TASK DIRECTIONS: Transcribe the listing verbatim. Do not carry over any pictures.

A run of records
+---+
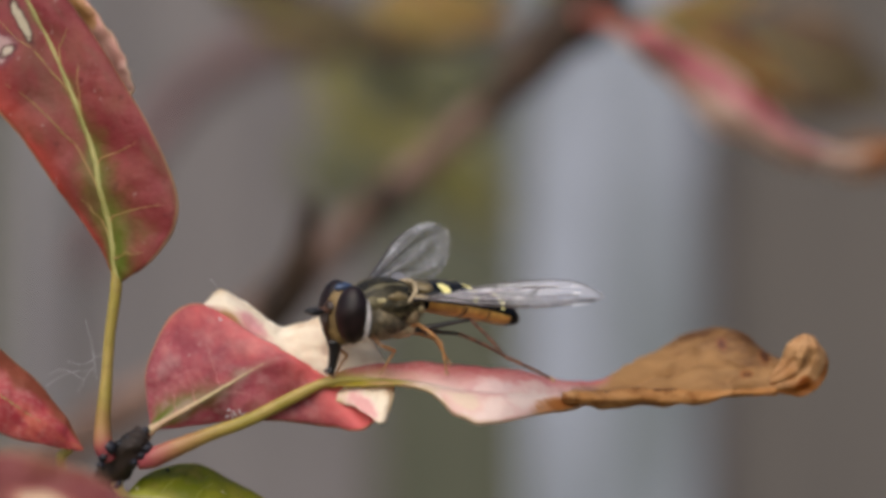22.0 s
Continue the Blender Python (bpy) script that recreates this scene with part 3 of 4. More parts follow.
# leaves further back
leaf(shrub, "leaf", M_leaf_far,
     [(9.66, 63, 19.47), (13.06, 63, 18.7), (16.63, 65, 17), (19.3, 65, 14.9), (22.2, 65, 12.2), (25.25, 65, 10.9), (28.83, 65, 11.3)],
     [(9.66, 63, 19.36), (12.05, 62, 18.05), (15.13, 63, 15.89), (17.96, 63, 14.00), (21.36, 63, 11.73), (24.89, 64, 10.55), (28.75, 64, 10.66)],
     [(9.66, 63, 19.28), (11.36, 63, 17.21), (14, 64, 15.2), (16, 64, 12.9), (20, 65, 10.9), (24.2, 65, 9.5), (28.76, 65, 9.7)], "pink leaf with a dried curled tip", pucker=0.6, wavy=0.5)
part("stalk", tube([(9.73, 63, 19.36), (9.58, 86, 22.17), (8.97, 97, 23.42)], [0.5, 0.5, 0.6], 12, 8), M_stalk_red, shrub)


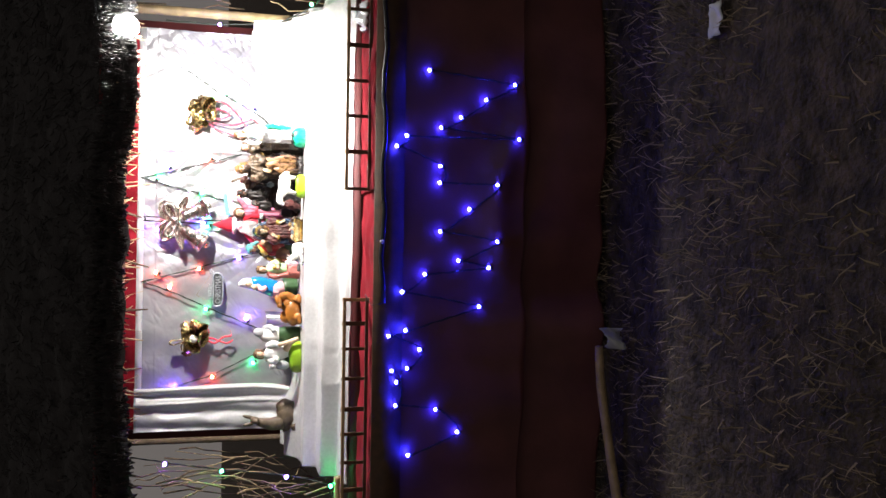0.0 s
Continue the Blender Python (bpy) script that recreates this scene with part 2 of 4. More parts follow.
+---+
RESULT:
22.0 s
Continue the Blender Python (bpy) script that recreates this scene with part 3 of 4. More parts follow.
# leaves further back
leaf(shrub, "leaf", M_leaf_far,
     [(9.66, 63, 19.47), (13.06, 63, 18.7), (16.63, 65, 17), (19.3, 65, 14.9), (22.2, 65, 12.2), (25.25, 65, 10.9), (28.83, 65, 11.3)],
     [(9.66, 63, 19.36), (12.05, 62, 18.05), (15.13, 63, 15.89), (17.96, 63, 14.00), (21.36, 63, 11.73), (24.89, 64, 10.55), (28.75, 64, 10.66)],
     [(9.66, 63, 19.28), (11.36, 63, 17.21), (14, 64, 15.2), (16, 64, 12.9), (20, 65, 10.9), (24.2, 65, 9.5), (28.76, 65, 9.7)], "pink leaf with a dried curled tip", pucker=0.6, wavy=0.5)
part("stalk", tube([(9.73, 63, 19.36), (9.58, 86, 22.17), (8.97, 97, 23.42)], [0.5, 0.5, 0.6], 12, 8), M_stalk_red, shrub)


0.0 s
Continue the Blender Python (bpy) script that recreates this scene with part 2 of 4. More parts follow.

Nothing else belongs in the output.